Farmed shrimp is one of the world's most valuable traded seafood commodities, with supply chains that are long, fragmented, and opaque. Despite the fact that shrimp farming has driven mangrove loss and coastal degradation across tropical regions, aquaculture products have received far less regulatory scrutiny than forest-risk commodities like timber, palm oil, and soy.
Traceability is central to addressing this challenge, but origin claims that appear to ensure deforestation-free and labor-protected sourcing depend on systems that are not independently verified, and our research shows they are widely incorrect.
A new World Forest ID peer-reviewed study, published in Food Control, explores whether chemical testing, combining stable isotope ratio analysis and multi-element profiling, can verify the geographic origin of farmed shrimp on supermarket shelves.
The key findings were:
99.5% country-level accuracy using ground-truthed reference samples collected from aquaculture ponds across Ecuador, Honduras and Thailand, representing dozens of individual producers.
Primary commercial processing does not destroy the geographic fingerprint.
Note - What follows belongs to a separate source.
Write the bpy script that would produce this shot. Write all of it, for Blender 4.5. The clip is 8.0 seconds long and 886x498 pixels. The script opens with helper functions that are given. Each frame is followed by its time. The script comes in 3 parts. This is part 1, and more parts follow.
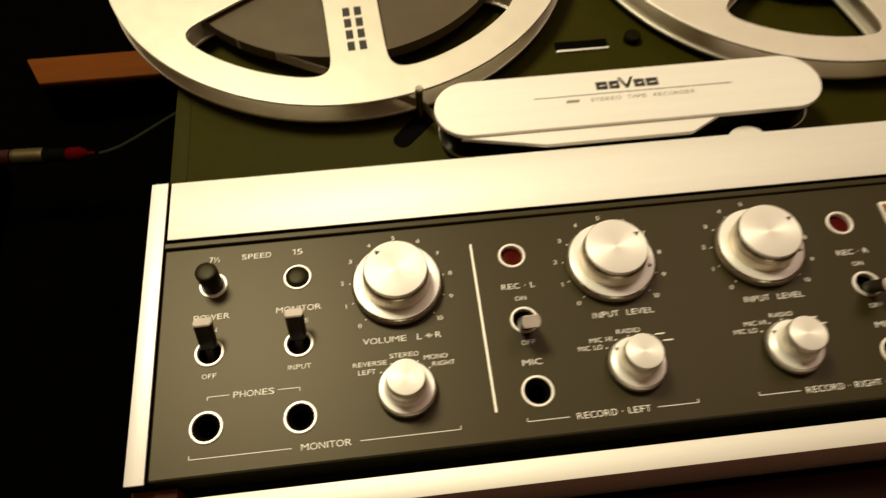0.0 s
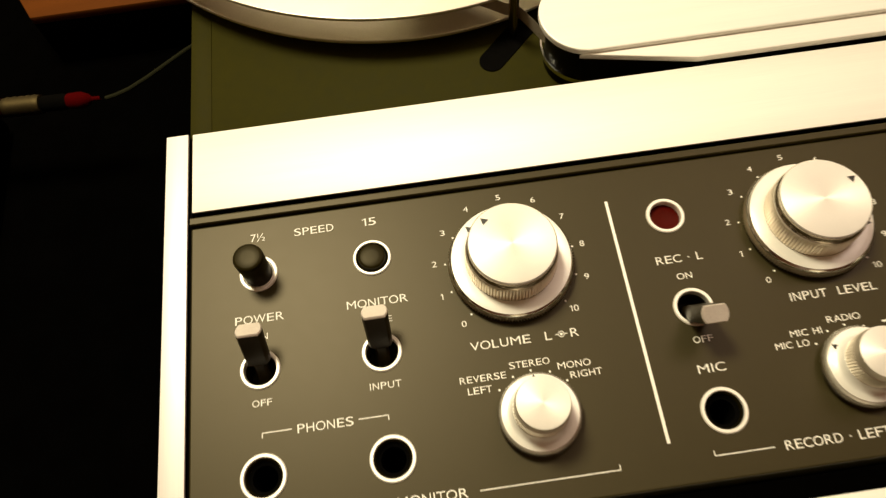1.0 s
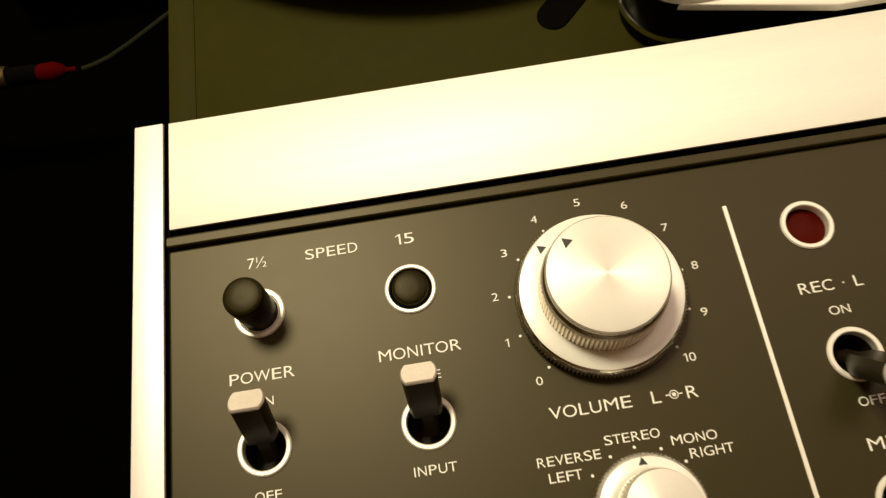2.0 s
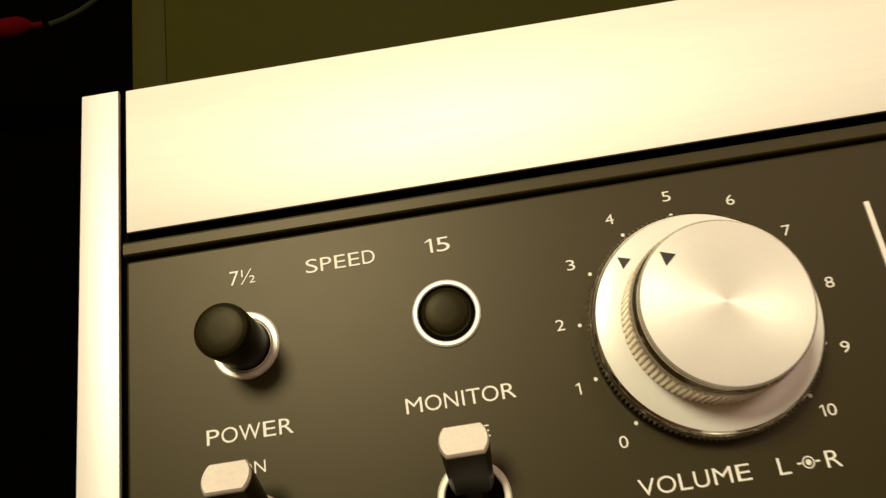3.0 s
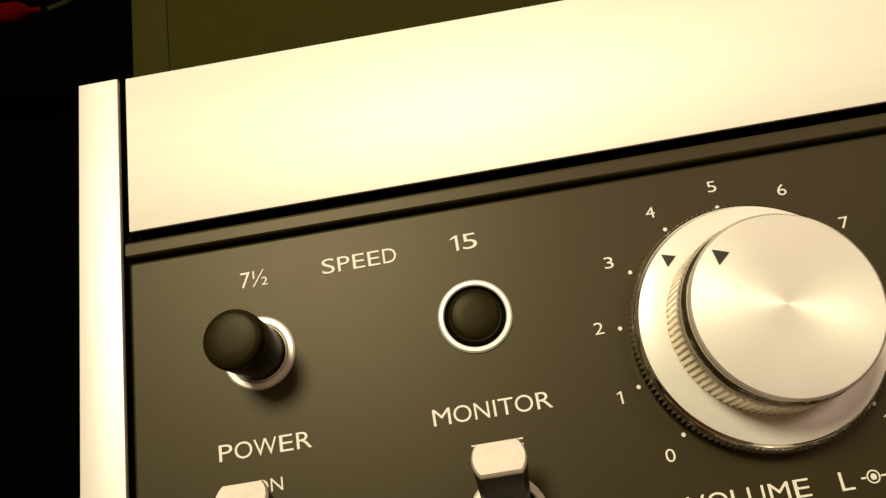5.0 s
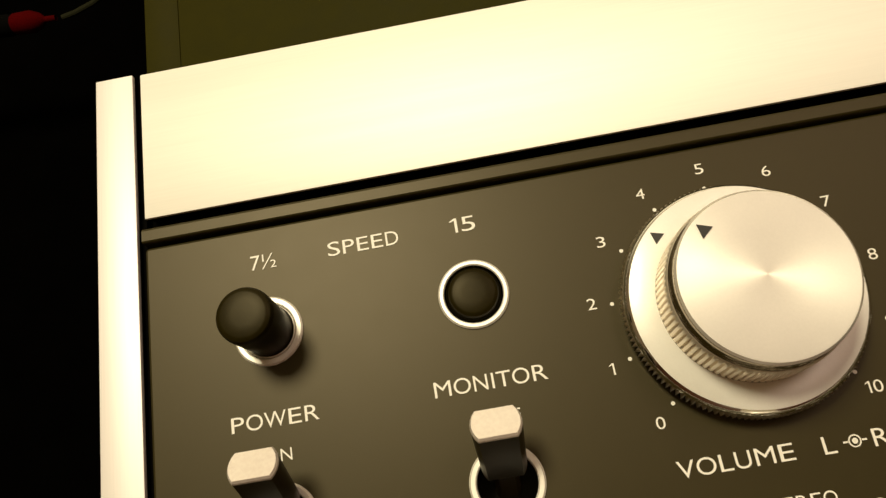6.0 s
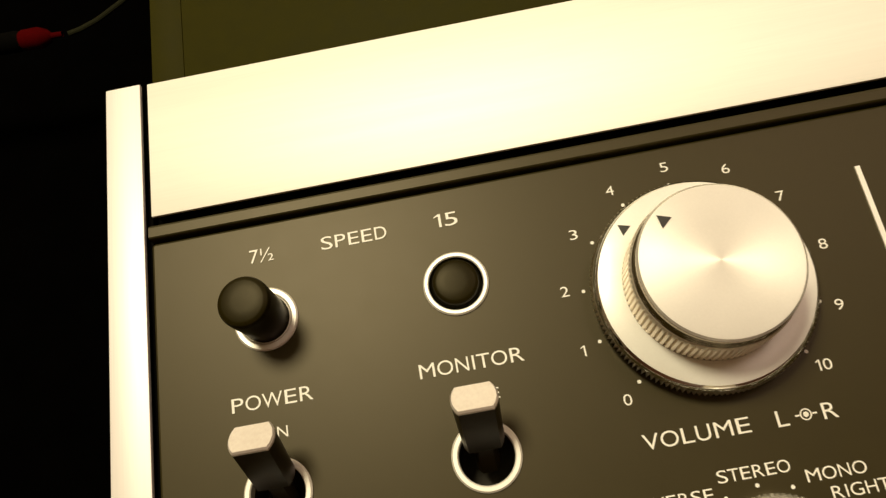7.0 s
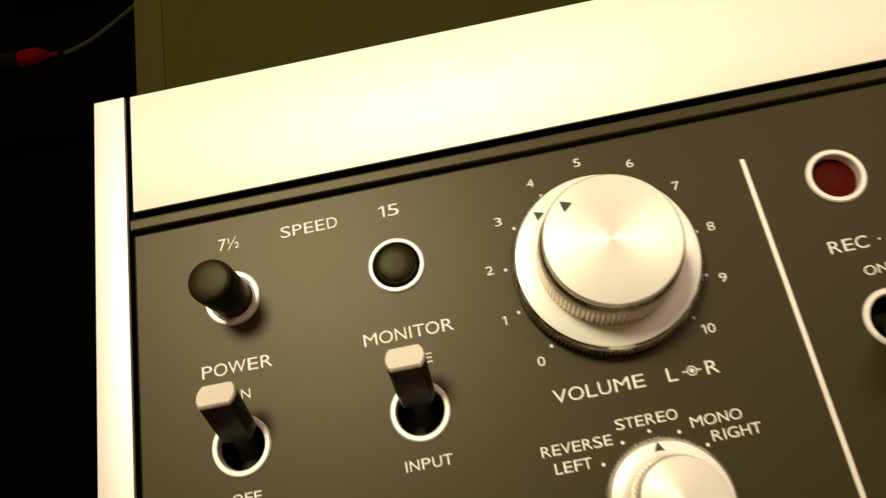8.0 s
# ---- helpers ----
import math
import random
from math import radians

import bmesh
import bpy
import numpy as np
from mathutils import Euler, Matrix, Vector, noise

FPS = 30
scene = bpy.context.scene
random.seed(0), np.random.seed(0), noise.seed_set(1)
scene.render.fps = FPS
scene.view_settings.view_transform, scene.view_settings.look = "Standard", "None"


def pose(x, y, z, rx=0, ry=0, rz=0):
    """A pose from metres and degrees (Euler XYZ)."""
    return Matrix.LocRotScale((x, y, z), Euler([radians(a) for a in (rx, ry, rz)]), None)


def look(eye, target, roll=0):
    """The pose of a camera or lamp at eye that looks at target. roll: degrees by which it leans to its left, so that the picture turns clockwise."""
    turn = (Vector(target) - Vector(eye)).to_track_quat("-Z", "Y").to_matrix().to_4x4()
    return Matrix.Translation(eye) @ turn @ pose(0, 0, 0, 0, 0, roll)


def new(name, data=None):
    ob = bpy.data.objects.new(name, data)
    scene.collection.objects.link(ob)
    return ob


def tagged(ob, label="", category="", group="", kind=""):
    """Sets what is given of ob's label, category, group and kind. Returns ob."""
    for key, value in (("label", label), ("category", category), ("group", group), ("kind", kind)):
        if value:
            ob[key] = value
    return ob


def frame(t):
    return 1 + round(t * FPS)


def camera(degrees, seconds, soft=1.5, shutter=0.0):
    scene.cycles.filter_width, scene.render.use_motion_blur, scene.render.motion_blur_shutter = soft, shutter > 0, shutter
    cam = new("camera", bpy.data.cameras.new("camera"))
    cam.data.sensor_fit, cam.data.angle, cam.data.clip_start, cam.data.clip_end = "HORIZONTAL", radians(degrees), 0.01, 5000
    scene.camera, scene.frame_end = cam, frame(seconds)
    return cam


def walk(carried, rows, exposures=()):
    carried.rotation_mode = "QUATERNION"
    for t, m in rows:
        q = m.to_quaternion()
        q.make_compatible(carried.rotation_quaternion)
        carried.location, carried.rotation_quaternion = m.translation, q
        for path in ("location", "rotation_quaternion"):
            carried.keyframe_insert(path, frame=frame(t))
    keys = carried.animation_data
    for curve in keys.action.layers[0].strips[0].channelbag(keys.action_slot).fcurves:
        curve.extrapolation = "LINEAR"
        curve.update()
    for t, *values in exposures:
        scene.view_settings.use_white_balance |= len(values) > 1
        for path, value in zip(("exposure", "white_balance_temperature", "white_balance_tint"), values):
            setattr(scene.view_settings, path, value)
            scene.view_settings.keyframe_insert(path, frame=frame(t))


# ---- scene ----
# A reel-to-reel tape recorder standing on a dark mahogany sideboard, seen close from slightly below.
# x runs along the front panel from its corner, z up, the panel's face lies in y = 0 and looks towards -y.
cam = camera(61.07, 8.0, soft=1.3, shutter=0.4)
PATH = [
    (0, (0.09944, -0.28357, -0.03366), (0.22097, 1.44308, 0.9683), -7.66),
    (0.3, (0.08416, -0.25992, -0.01663), (0.18166, 1.50118, 0.92625), -7.92),
    (0.5, (0.07614, -0.24323, -0.00322), (0.145, 1.53206, 0.91528), -7.99),
    (0.7, (0.0733, -0.22816, 0.00843), (0.12381, 1.56283, 0.89715), -8.16),
    (1, (0.07465, -0.21172, 0.02386), (0.10543, 1.5975, 0.87579), -8.55),
    (1.2, (0.07364, -0.20106, 0.03404), (0.08991, 1.61649, 0.86844), -8.75),
    (1.5, (0.07041, -0.18451, 0.04789), (0.06736, 1.64679, 0.85185), -8.96),
    (1.7, (0.06782, -0.17497, 0.05594), (0.0563, 1.66519, 0.83931), -8.97),
    (2, (0.06636, -0.16406, 0.06582), (0.0495, 1.68855, 0.81919), -8.98),
    (2.2, (0.06551, -0.15619, 0.07153), (0.04402, 1.70642, 0.7997), -8.93),
    (3.3, (0.05889, -0.11836, 0.09491), (0.0144, 1.7731, 0.7433), -8.92),
    (3.5, (0.0594, -0.11516, 0.09549), (0.0123, 1.77763, 0.73978), -8.97),
    (4, (0.05639, -0.11511, 0.09738), (-0.00137, 1.78115, 0.73053), -8.97),
    (4.5, (0.05467, -0.11535, 0.09744), (-0.01187, 1.78443, 0.71907), -9.14),
    (4.7, (0.05556, -0.11629, 0.09773), (-0.00767, 1.7849, 0.71535), -9.2),
    (5.8, (0.05739, -0.12259, 0.09377), (-0.02255, 1.77424, 0.72276), -9.59),
    (6, (0.05757, -0.12276, 0.09131), (-0.02567, 1.76971, 0.73291), -9.63),
    (6.5, (0.0596, -0.1271, 0.088), (-0.01304, 1.75442, 0.76224), -9.77),
    (6.8, (0.05902, -0.12897, 0.08583), (-0.01695, 1.75122, 0.76342), -9.92),
    (7, (0.0601, -0.131, 0.0838), (-0.0165, 1.74888, 0.76218), -9.97),
    (7.2, (0.06158, -0.13347, 0.08247), (-0.0154, 1.74365, 0.76839), -10.03),
    (7.5, (0.06492, -0.13708, 0.07937), (-0.01237, 1.73748, 0.77225), -10.14),
    (7.7, (0.06649, -0.14013, 0.07671), (-0.01131, 1.73108, 0.7785), -10.31),
    (8, (0.07173, -0.14765, 0.06913), (0.00239, 1.71962, 0.7822), -10.72),
]
walk(cam, [(t, look(eye, target, roll)) for t, eye, target, roll in PATH], exposures=[(0.0, 0.02), (0.5, 0.16), (1.0, 0.32), (1.5, 0.20), (2.2, 0.10), (3.3, -0.05), (6.0, -0.03), (8.0, 0.10)])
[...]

Shrimp subjected to standard post-harvest chemical treatments were correctly assigned to both their country and sub-national catchment area.
Sub-national traceability is achievable at catchment level in Ecuador and Honduras, a resolution relevant to assessing environmental risk where it occurs.
84% of retail products did not match their declared origin. Of 31 retail samples purchased in Germany, the UK, and the US, only 5 were correctly assigned.
95% of certified products did not match their declared origin. For certified products carrying ASC, BAP, Naturland Organic, and EU Organic labels, just 1 out of 19 matched, a 95% mismatch rate.
Taken together, these findings show that chemical traceability tools are sufficiently mature for real-world application, providing a unique independent system check that can substantially increase the integrity of traditional chain of custody systems. They also show the extent to which traditional systems appear to be failing to deliver responsibly-farmed shrimp to consumers, and market incentives to farmers who do the right thing.